Responsible editor: 
Guest Editors Semantic Deep Learning 2018

Submission type: 
Full Paper
Abstract: 
The current state-of-the-art for image annotation and image retrieval tasks is obtained through deep neural network multimodal pipelines, which combine an image representation and a text representation into a shared embedding space. In this paper we evaluate the impact of using the Full-Network embedding (FNE) in this setting, replacing the original image representation in four competitive multimodal embedding generation schemes. Unlike the one-layer image embeddings typically used by most approaches, the Full-Network embedding provides a multi-scale discrete representation of images, which results in richer characterisations. Extensive testing is performed on three different datasets comparing the performance of the studied variants and the impact of the FNE on a levelled playground, i.e., under equality of data used, source CNN models and hyper-parameter tuning. The results obtained indicate that the Full-Network embedding is consistently superior to the one-layer embedding. Furthermore, its impact on performance is superior to the improvement stemming from the other variants studied. These results motivate the integration of the Full-Network embedding on any multimodal embedding generation scheme.
Full PDF Version: 
Tags: 
Reviewed

Decision/Status: 
Minor Revision

Solicited Reviews:
Click to Expand/Collapse
Review #1
By Vered Shwartz submitted on 05/Aug/2018
Suggestion:
Minor Revision
Review Comment:

This manuscript focuses on multimodal image and sentence embeddings. It is an extension of previous work by Vilalta et al. (2017), in which the authors replaced a typical image representation (the last layer of a CNN) with the full-network embeddings (FNE) suggested by Garcia-Gasulla et al. (2017), a representation which offers a richer visual embedding space by deriving features from multiple layers while also applying discretization. These embeddings are evaluated on the parallel tasks of image annotation and retrieval.

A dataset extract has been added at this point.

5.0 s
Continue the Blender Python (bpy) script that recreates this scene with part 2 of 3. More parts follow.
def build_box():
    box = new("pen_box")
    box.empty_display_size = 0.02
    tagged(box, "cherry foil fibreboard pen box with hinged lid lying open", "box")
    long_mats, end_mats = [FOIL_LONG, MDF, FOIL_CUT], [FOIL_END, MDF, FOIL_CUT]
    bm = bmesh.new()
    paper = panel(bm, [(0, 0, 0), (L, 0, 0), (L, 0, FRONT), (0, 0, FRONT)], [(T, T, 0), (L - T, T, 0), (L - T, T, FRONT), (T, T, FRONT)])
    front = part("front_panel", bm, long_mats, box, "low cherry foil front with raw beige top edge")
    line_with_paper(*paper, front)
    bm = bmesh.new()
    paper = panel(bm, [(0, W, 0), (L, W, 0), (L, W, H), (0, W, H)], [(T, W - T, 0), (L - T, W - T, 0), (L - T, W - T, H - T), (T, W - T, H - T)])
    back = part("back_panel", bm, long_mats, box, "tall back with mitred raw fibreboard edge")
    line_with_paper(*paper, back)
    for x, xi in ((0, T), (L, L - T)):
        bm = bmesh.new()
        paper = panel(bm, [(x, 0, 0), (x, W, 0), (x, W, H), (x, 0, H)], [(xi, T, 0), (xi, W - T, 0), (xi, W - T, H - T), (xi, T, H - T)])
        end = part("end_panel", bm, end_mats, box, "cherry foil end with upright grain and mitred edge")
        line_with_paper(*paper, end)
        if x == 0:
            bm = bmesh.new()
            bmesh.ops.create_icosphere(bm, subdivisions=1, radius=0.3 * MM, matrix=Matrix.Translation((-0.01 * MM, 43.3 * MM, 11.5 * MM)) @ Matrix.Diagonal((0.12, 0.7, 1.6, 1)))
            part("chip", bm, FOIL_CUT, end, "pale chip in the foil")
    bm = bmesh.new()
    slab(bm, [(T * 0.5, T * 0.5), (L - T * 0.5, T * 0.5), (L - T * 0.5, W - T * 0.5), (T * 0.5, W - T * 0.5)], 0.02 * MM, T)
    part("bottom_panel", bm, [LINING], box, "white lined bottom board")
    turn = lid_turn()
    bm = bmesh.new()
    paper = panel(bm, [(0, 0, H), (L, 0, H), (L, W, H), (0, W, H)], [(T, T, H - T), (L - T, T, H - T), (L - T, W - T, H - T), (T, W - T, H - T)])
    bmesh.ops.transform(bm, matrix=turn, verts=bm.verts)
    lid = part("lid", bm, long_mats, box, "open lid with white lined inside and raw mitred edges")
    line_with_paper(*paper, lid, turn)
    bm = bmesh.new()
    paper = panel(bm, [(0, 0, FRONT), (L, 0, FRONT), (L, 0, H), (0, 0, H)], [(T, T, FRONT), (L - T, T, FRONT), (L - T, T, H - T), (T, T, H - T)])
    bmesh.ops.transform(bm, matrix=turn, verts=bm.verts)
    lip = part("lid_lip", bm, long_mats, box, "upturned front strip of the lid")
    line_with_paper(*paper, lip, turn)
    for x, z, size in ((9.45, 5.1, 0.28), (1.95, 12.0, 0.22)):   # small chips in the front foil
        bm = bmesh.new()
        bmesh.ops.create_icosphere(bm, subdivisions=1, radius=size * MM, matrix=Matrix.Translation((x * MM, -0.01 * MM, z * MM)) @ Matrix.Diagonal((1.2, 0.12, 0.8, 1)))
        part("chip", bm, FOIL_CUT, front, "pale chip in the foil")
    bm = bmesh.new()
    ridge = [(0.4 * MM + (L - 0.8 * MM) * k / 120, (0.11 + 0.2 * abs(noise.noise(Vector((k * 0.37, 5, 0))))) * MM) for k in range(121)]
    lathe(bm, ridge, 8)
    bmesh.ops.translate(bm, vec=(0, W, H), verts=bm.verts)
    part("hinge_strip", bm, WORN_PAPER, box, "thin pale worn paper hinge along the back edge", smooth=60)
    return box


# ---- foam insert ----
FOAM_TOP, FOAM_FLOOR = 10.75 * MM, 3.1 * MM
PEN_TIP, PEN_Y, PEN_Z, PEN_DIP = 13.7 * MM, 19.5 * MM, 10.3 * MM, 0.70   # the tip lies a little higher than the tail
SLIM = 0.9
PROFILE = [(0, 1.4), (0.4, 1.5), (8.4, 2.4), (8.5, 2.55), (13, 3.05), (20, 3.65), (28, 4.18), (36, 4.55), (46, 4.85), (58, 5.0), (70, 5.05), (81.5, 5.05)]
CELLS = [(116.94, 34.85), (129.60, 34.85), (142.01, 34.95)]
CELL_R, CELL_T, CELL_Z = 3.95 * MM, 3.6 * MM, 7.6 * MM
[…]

The contribution of the current work is in (1) integrating FNE to the original pipeline of Kiros et al. (2014), as well as to two versions of order embeddings, showing consistently improved performance upon using a standard image representation across the three datasets on which the methods are evaluated; (2) performing extensive experiments to study the causes of performance gains, when the methods are trained with the best hyper-parameters; and (3) using curriculum learning to increase the stability and performance of these methods.

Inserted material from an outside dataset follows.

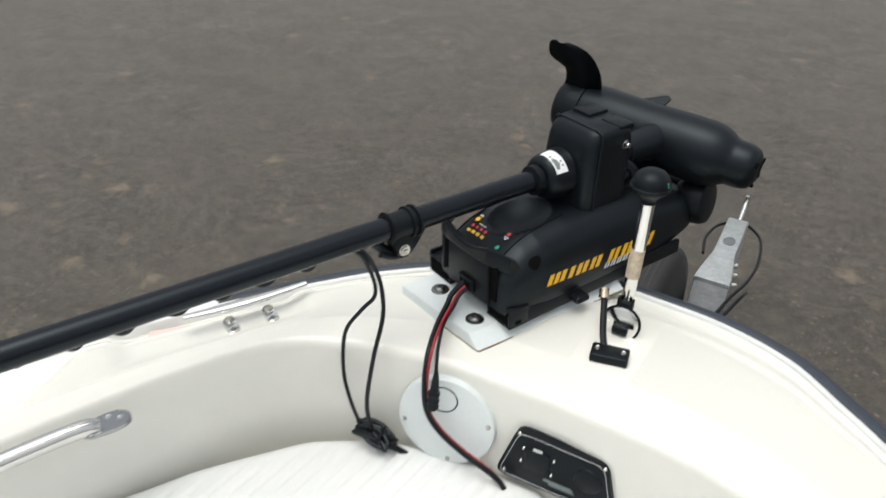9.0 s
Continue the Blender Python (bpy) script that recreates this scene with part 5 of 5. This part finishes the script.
wheel = part("spare_wheel", lathe([(0.15, -0.072), (0.22, -0.076), (0.265, -0.070), (0.285, -0.055), (0.2915, -0.04), (0.2925, 0.0), (0.2915, 0.04), (0.285, 0.055), (0.265, 0.070), (0.22, 0.076), (0.15, 0.072)], wheel_m, 64), tyre_rubber, trailer, "worn black spare tyre", angle=60)
for o in (-0.030, -0.010, 0.010, 0.030):
    part("tread_groove", torus(0.2925, 0.0035, wheel_m @ Matrix.Translation((0, 0, o)), 64, 6), ink, wheel)
part("rim", lathe([(0.001, -0.02), (0.10, -0.02), (0.15, -0.06), (0.152, 0.06), (0.10, 0.03), (0.001, 0.03)], wheel_m, 40), galvanised, wheel)
part("wheel_carrier", tube([(-0.09, 4.72, 0.25), (-0.14, 4.72, 0.27), (-0.255, 4.72, 0.293)], 0.022, 12), galvanised, trailer)
for s in (-1, 1):
    part("bunk", rbox(0.09, 3.2, 0.30, 0.01, Matrix.Translation((s * 0.45, 1.0, 0.14))), galvanised, trailer)
for y in (-0.3, 2.2):
    part("cross_beam", rbox(1.7, 0.08, 0.08, 0.008, Matrix.Translation((0, y, 0.06))), galvanised, trailer)
for s in (-1, 1):
    wm = aim((s * 0.98, 0.3, 0.28), (1, 0, 0), (0, 0, 1))
    w = part("wheel", lathe([(0.14, -0.07), (0.26, -0.068), (0.28, -0.05), (0.28, 0.05), (0.26, 0.068), (0.14, 0.07)], wm, 48), tyre_rubber, trailer, "black road tyre")
    part("rim", lathe([(0.001, -0.03), (0.14, -0.05), (0.142, 0.05), (0.001, 0.03)], wm, 32), galvanised, w)
    part("axle", rbox(0.9, 0.06, 0.06, 0.006, Matrix.Translation((s * 0.5, 0.3, 0.25))), galvanised, trailer)

# ---- far end of the yard ----
shed = thing("storage_shed", "dark blue storage shed far across the yard", "shed", (-74, 50, 0))
sm_ = pose(-62.1, 60.8, 0, 0, 0, -139)
shed_wall = mat("dark_blue_cladding", (0.03, 0.034, 0.05), 0.6, var=0.2, scale=1, fine=12)
part("wall", rbox(30, 8, 4.2, 0.05, sm_ @ Matrix.Translation((15, -4, 0))), shed_wall, shed)
part("roof", prism([(-0.5, -8.5), (30.5, -8.5), (30.5, 0.5), (-0.5, 0.5)], 4.2, 4.6, 0.05, sm_), galvanised, shed)
crate = thing("wooden_crate", "brown wooden crate on a pale pallet beside the shed", "crate", (-63.2, 57.4, 0))
cm2 = pose(-63.2, 57.4, 0, 0, 0, 42)
crate_wood = mat("raw_crate_wood", (0.24, 0.16, 0.09), 0.8, var=0.2, scale=2, fine=30)
part("box", rbox(2.9, 2.2, 2.4, 0.03, cm2 @ Matrix.Translation((0, 0, 0.2))), crate_wood, crate)
part("pallet", rbox(3.2, 2.4, 0.2, 0.02, cm2), crate_wood, crate, "flat wooden pallet")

The evaluation is extensive and fair: the model is compared with the state-of-the-art methods for each task, as well as on the original model by Vendrov et al. (2015) without the FNA component. The proposed extension on its own performs worse than the state-of-the-art, but it suppresses the performance of the same method with a typical image representation. Moreover, the authors study the effect of performance gains in the different methods and control for various factors such as hyper-parameter values, dataset splits and training time.

Detailed Comments:

* Connection to semantic web: Thanks for addressing my concern about the connection to semantic web. The introduction reads a bit vague, and I think it can benefit from a motivating example - e.g. a concept which is vague (unclear how to represent in “semantic web”), how word embeddings make it representable, and how image embeddings improve its representation further.

* Performance: There is absolutely no problem with publishing a paper about a method that achieves less than state-of-the-art performance. I believe the comment (from all of the reviewers) was because the previous version didn’t present the goal of the paper clearly: "testing of the proposed methods, showing clearly the real impact of its main contributions" - the current introduction is clearer about this goal. [no changes required]

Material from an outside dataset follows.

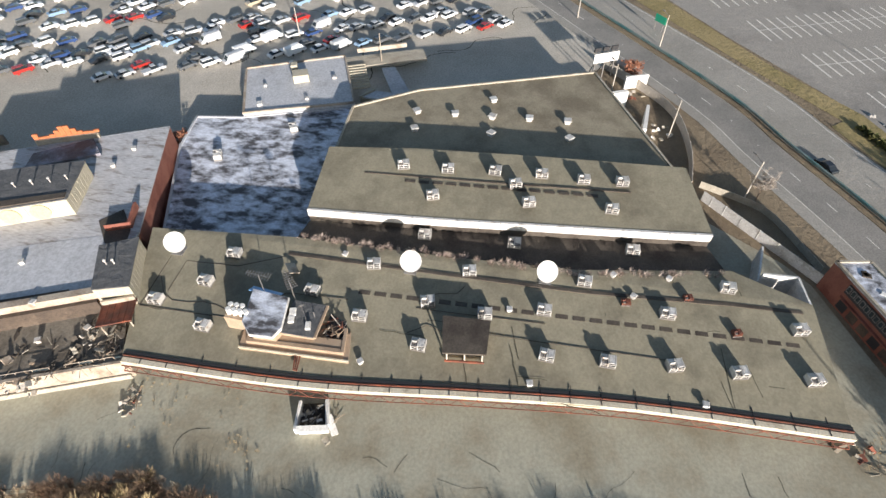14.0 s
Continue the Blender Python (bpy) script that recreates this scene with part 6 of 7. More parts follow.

* Introduction: the first 3 contributions could be written in one (“Integrating the FNE into x, y, anc z”) - it is unnecessarily repetitive.

* Table 1: which values were tested for each hyper-parameter? You need not mention all the results with all the different hyper-parameters, but if one of the main goals of the paper is to study the sources of empirical gains, it is imperative to list the values tested (can be placed in an appendix).

* When referring to experiment results I’m always careful not to use “significant” when I didn’t run significance tests. I choose “substantial” instead. Although they are synonymous, the word “significant” often implies achieving a certain p value in a significance test, so it is a bit misleading.

* References: Regarding Jamie Ryan Kiros, this name is written in her PhD thesis: https://tspace.library.utoronto.ca/handle/1807/89798, and on her Google Scholar profile: https://scholar.google.ca/citations?hl=en&user=b_MXwoAAAAAJ. I believe she changed her name from Ryan to Jamie but keeps both names in citations of papers published by the name Ryan. It’s good that you emailed her and if she answers, do as she tells you, of course.

Review #2
By Luis Espinosa Anke submitted on 06/Sep/2018
Suggestion:
Accept
Review Comment:

I think the resubmitted version does three things well. First, it addresses the somewhat tricky issue of contextualizing the contribution within the scope of semantic web technologies (although this could be improved, see my last point). The introduction has been indeed reworked and the thread seems clearer in what the paper aims to achieve and how its findings and contributions can directly impact semantic web technologies. Second, the authors have provided a convincing case as of the motivation and narrative behind the results they report. In such a "fast-paced" research, it is highly commendable to see papers that make the effort to replicate and understand others' work. And third, the paper reads in general better.

- Minors -

"We did not observe a significant impact on performance with this reduction of the text pre-processing"
- The authors might want to reference/get inspiration from this paper for this or future work:
"On the Role of Text Preprocessing in Neural Network Architectures: An Evaluation Study on Text Categorization and Sentiment Analysis
Jose Camacho-Collados, Mohammad Taher Pilehvar" - https://arxiv.org/abs/1707.01780
... where different pre-processing choices are explored for neural text classification. While not being the same task, I wonder if the performance would not change with additional preprocessing steps. Also it would be good to know, at least at the highest level, which variant is better (no casing? no stopwords? any intuition why, perhaps related to the very short size of the text you work with?)

"Previous contributions [3, 9, 10] set the word embedding dimensionality to 300"
- In fact, it is (mostly) agreed that the optimal dimensionality of word embeddings (trained for capturing word similarity, as in glove or w2v) is 300 or somewhere between 300 and 400. I would assume this is why the relevant related work cited also uses this size.

- Typically I would use "state-of-the-art" (hyphenated) as an adjective, as in "state-of-the-art results", but not when using it as a phrase, as in "the current state of the art in this task is ...".

- ". Depending on the random initialization of the weights, the same model may start training or not" - Do you mean "start learning"?

- I am still missing an explicit reference to how semantic web technologies may benefit from this study in the Conclusion and Future Work sections, although most readers will easily find direct connections given the reworked introduction.

Review #3
By Jindrich Helcl submitted on 09/Sep/2018
Suggestion:
Accept
Review Comment:

I am satisfied with the authors' response.